Call for Papers: Historicizing Farm Animals – Cowsheds, Battery Cages, and Pigsties as Laboratories for One Health

RHN 60/2024 | Call

Organisers: Prof. Dr. Flurin Condrau (History of Medicine at the University of Zürich) and the Swiss National Science Foundation project “Farm Animals in the Anthropocene”

11–13 June 2025, Zürich, Switzerland

Deadline for Submissions: 14 June 2024

Call for Papers:
Historicizing Farm Animals – Cowsheds, Battery Cages,
and Pigsties as Laboratories for One Health

Farm animals have been important actors in the transformations of medicine and the environment. The industrialization of livestock farming has had a huge impact on health and disease management, both in the barn and in the clinic.
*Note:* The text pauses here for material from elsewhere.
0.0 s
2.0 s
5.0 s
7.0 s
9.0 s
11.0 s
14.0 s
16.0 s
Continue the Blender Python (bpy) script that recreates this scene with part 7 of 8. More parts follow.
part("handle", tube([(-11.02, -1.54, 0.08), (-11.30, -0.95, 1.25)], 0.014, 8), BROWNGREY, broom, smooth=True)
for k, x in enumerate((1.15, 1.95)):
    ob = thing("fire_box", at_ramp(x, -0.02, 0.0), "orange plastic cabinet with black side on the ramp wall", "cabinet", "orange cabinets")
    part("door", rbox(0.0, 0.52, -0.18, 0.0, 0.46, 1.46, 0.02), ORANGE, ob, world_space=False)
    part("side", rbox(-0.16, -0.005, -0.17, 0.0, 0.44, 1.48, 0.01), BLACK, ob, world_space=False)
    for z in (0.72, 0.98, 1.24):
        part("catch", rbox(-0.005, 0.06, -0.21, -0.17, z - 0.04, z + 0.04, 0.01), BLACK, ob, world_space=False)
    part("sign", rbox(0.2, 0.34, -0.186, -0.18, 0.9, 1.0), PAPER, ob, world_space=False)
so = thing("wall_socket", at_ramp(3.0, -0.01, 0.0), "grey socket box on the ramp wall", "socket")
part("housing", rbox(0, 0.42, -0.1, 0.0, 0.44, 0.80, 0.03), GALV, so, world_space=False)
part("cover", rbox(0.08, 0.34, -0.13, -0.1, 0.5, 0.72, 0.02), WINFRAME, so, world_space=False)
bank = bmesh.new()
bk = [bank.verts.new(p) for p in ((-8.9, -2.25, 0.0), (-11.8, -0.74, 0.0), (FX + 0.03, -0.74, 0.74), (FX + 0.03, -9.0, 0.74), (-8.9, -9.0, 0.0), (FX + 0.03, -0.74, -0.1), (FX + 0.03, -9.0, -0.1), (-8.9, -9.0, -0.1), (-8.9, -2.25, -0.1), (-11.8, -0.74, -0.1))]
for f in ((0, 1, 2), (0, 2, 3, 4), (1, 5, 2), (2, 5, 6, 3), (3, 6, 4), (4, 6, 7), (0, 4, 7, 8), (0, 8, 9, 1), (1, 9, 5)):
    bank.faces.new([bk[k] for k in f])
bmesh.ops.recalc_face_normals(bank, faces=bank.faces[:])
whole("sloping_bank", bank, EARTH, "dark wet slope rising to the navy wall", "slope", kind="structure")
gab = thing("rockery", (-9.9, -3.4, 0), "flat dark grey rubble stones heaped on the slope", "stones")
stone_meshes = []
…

In order to understand the farm animals’ roles in these processes, we need to historicize them. This entails taking a closer look at various animals in their housing environments. Cowsheds, battery cages and pigsties were important laboratories for new health regimes. By analyzing what enters and exits these stables, we can gain insight into the material flows related to farm animals and their health management, revealing their influence on environmental health. These changes inside and outside the barns require to integrate (new) actors into the historicization of farm animals. Breeding companies, the pharmaceutical and food industries, agricultural engineers, feed mills, research stations and international organizations – to name just a few - have all "co-produced" animal health (and productivity) together with veterinarians, farmers, and the animals (Woods 2019). However, not only health, but also diseases were produced in the barn. Animal health therefore set out to combat the production diseases that resulted from the attempted industrialization of metabolism (Landecker 2023).
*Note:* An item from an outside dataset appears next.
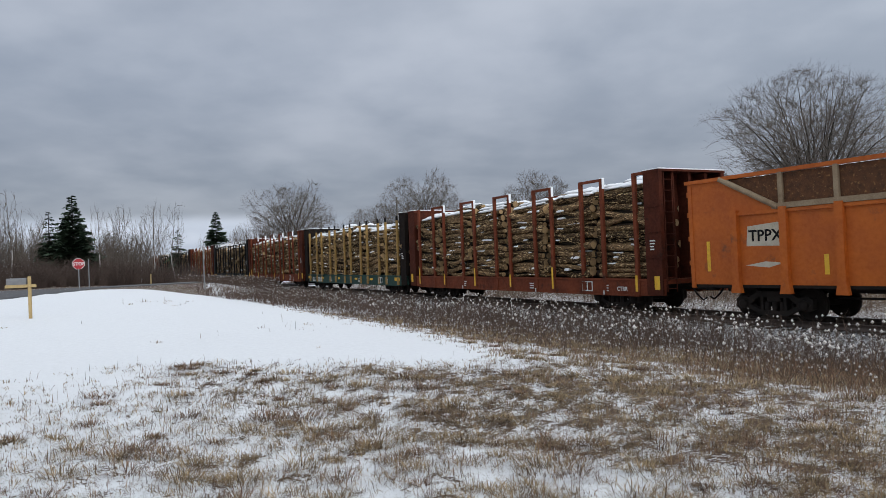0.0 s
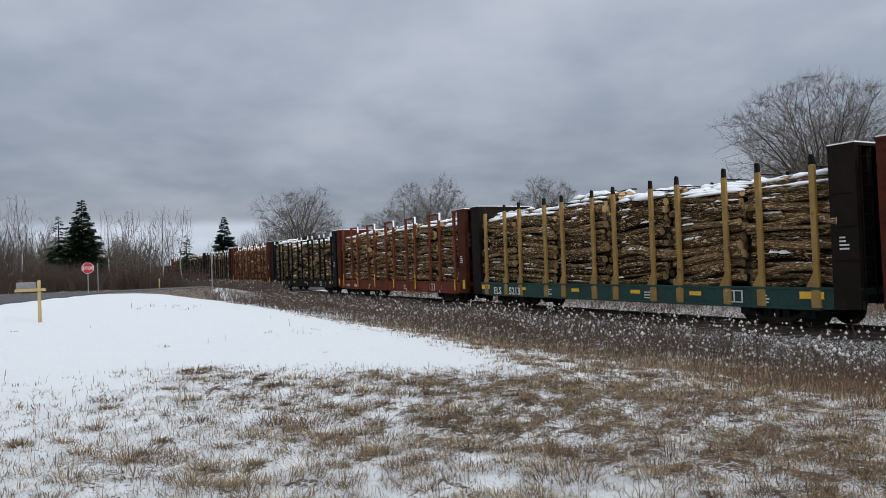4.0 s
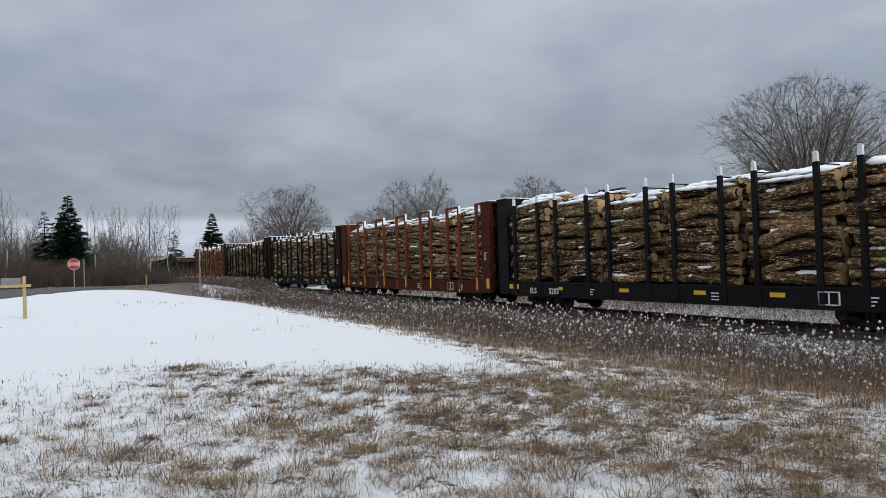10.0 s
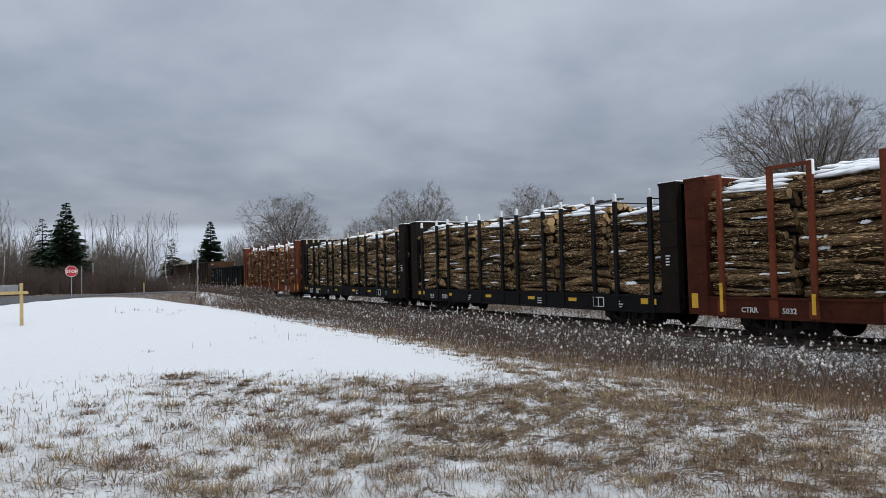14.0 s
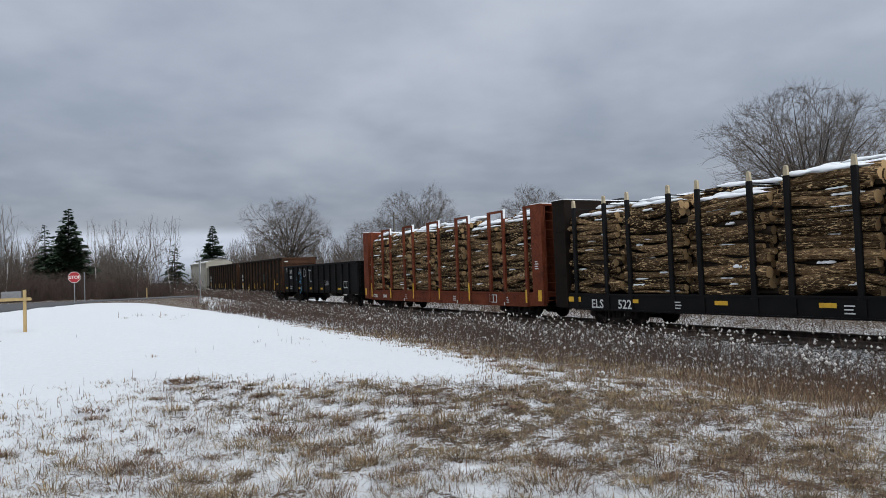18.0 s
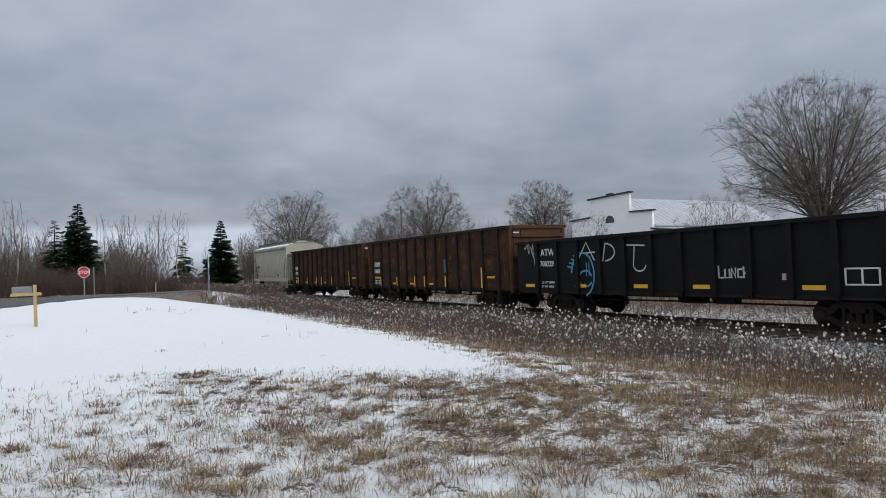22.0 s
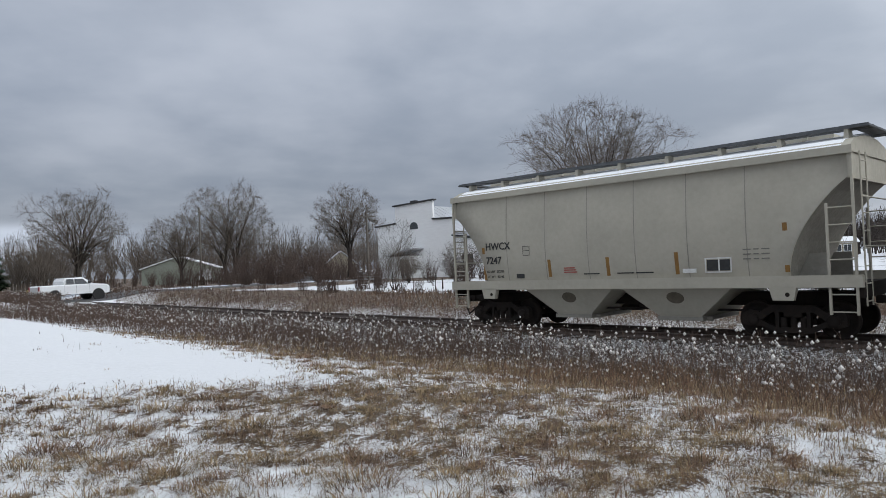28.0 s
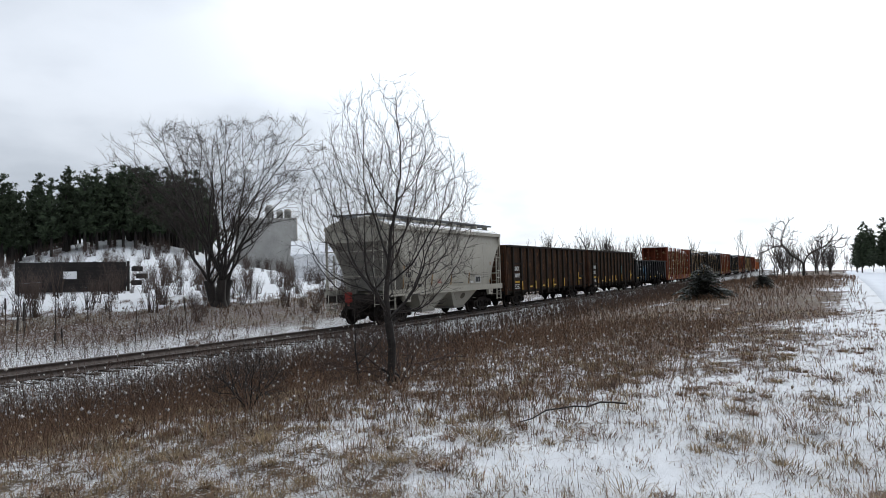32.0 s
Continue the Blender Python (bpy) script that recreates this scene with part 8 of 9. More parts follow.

Recent research has focused on the consequences of intensified agriculture on food safety, consumer behaviour, and risk assessment for societies. Meat as a main product has been discussed in depth as well. However, little research has focused on the specific practices and materialities of producing “healthy” livestock and its impact on veterinary medicine, human medicine, and the environment. In particular, public health and preventive approaches to animal health have so far received marginal attention. This also applies to breeding hygiene, which had major consequences for changes in animal health. We also believe that the dream of a germ-free life and issues around biosecurity are important for the history of farm animals.

The following questions will be at the core of our workshop: What counted as a healthy animal? What problems did veterinary medicine solve, and which new issues did it create? To what extent have changes in animal health and the industrialization of agriculture in the 20th century mutually shaped each other? Which actors were involved in producing ‘healthy’ animals? Where did their interests overlap, leading to cooperation or conflict? By broadening the scope beyond the risks of food production just for human health, we want to critically engage with the concept of One Health, which conceives of the health of humans, animals, plants and ecosystems as a singular complex. How can a historical perspective contribute to striving for More-than-One Health (Braverman 2023)?

Papers can address, but are not limited to, the following issues:

  • Animal Health in the Industrialized Stable
  • Cooperation and Conflict surrounding Farm Animal Health
  • More-than-One Health in the Farm Animal Industry

The workshop is organized by the Chair for the History of Medicine at the University of Zürich, Prof. Dr. Flurin Condrau, and the Swiss National Science Foundation project “Farm Animals in the Anthropocene”. It will take place from 11th June to 13th June 2025 in Zürich, Switzerland and features a keynote by Hannah Landecker (University of California, Los Angeles). The aim is to publish the presented papers as a special issue in a high-ranking journal. Participants are asked to pre-circulate a paper of 15 pages (5’000 words). Contributions that offer critical reflections on new archival materials, unusual sources and different methodological approaches are particularly welcome. We will cover the travel and accommodation costs of those presenting a paper at the conference.